October 29, 1963.
Appeal from the Circuit Court for Dade County, Pat Cannon, J.
Shutts, Bowen, Simmons, Prevatt Boureau, Miami, for appellant.
Comer R. Hall, Miami, for appellees.
Before BARKDULL, C.J., and HORTON and HENDRY, JJ.
The appellant instituted a declaratory action seeking relief in connection with a lease dated January 25, 1946, for an original term of five years and three renewals thereof. The tenant contended in the trial court that the last renewal was effective for only a period of 2 years, because the provision relative to the rental was not fixed.

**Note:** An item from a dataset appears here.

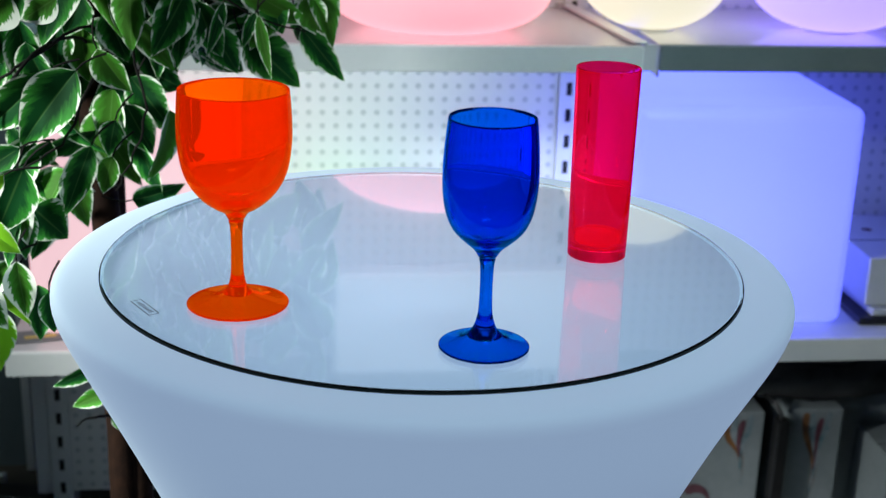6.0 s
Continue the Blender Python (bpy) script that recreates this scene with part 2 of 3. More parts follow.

Following both parties moving for a summary decree and the court examining the original lease agreement and the subsequent correspondence relative to renewals thereof, it found that the lease (by its renewal) was for a period of five years with a fixed rental of at least $875.00 per month, the rental agreed to be paid the first 2 years. The tenant contended that because the rent could be re-negotiated at the expiration of the first two-year period that there was, in fact, renewal only for this term. See: 32 Am.Jur., Landlord Tenant, 806.
If this was the original renewal of the basic lease and the parties had not exhibited a course of conduct to the contrary over the past 12 years, it would appear that the principle of law enunciated by the appellant is applicable. However, it appears that the intention of the parties, as evidenced by their conduct and the several documents, was that the renewal was for a fixed term each five-year period at a minimum rental for the first two years which, because of an increase in taxes, inflation, cost of living, etc., would permit the landlord to raise the rental for the last three years of each five-year term upon negotiations. Apparently, advantage was taken of this during some of the previous renewal periods, but no attempt was made by the landlord to increase the rental for the last three years for the final five-year term beyond that fixed initially. Therefore, the chancellor was correct in his decree, here under review, and same is hereby affirmed.